Nulle part, cette ambivalence n’est plus éclatante qu’à Tyr. Là, à deux pas de la zone de guerre, pendant que les bombardements retentissent à quelques petits kilomètres de distance, on bronze tranquillement sur les plages, les habitués venant de toutes parts. Derrière cette apparence de revendication individuelle d’une vie de farniente, se terre, dans les profondeurs psychiques, une réalité beaucoup plus sombre, faite d’angoisse sourde et de vigilance constante. Sur les plages de Tyr, les Libanais vivent, à leur insu, cette dualité profonde entre les angoisses de mort et le désir de profiter du soleil et de la vie.

Cette apparente insouciance, si elle offre un exutoire face aux anxiétés, peut néanmoins avoir des effets néfastes en masquant une souffrance psychique bien réelle, comme peuvent en témoigner l’augmentation générale des symptômes psychosomatiques ainsi que celle de la prise d’anxiolytiques et d’antidépresseurs. Selon un récent rapport de l’Executive Magazine, un Libanais sur quatre souffrirait de troubles mentaux.
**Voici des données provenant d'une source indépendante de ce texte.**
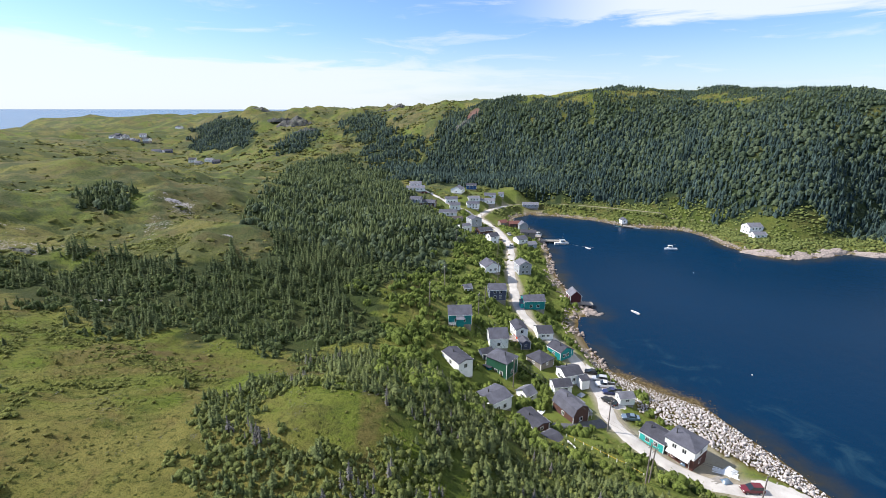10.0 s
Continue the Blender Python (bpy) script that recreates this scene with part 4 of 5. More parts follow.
for k, row in enumerate(((-4.2, 75.4, 7.5, 1.2, 0.6, -24), (0.3, 71.3, 5.6, 3.4, 1.0, 22), (3.6, 71.0, 5.6, 1.8, 0.8, -24), (7.2, 67.6, 7.2, 4.0, 1.1, -48),
                         (19.0, 62.2, 11.0, 3.8, 1.0, -40), (26.2, 54.8, 5.0, 1.3, 0.6, -58))):
    outcrop(*row, seed=240 + k, label=WHITE, grassy=0.12, lee=0.1, material=M_LEDGE)


def boulder_mesh(seed, name="boulder"):
    """A broken stone about one metre across."""
    rng = np.random.default_rng(seed)
    bm = bmesh.new()
    for _ in range(11):
        d = Vector(rng.normal(0, 1, 3)).normalized() * rng.uniform(0.34, 0.62)
        bm.verts.new((d.x * 1.2, d.y, d.z * 0.8))
    hull = bmesh.ops.convex_hull(bm, input=bm.verts)
    bmesh.ops.delete(bm, geom=[v for v in bm.verts if not v.link_faces], context="VERTS")
    bmesh.ops.triangulate(bm, faces=bm.faces)
    me = bpy.data.meshes.new(name)
    bm.to_mesh(me)
    bm.free()
    me.materials.append(M_BOULDER)
    return me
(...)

Derrière ces conduites d’apparente normalité, quelque chose de forcé transparaît: autant l’état d’insécurité et de danger qui menace de toutes parts est grand, autant devient grand le besoin de le nier et de se persuader de sa propre invulnérabilité. L’adaptation forcenée cache, en réalité, tout le contraire: une vulnérabilité, une fragilité qui appellent à un soutien accru en matière de santé psychique.

Car, si les Libanais ont appris à danser sur le fil du rasoir, à jongler avec les contradictions, cette prouesse a un coût psychique et somatique qu’il serait dangereux de négliger.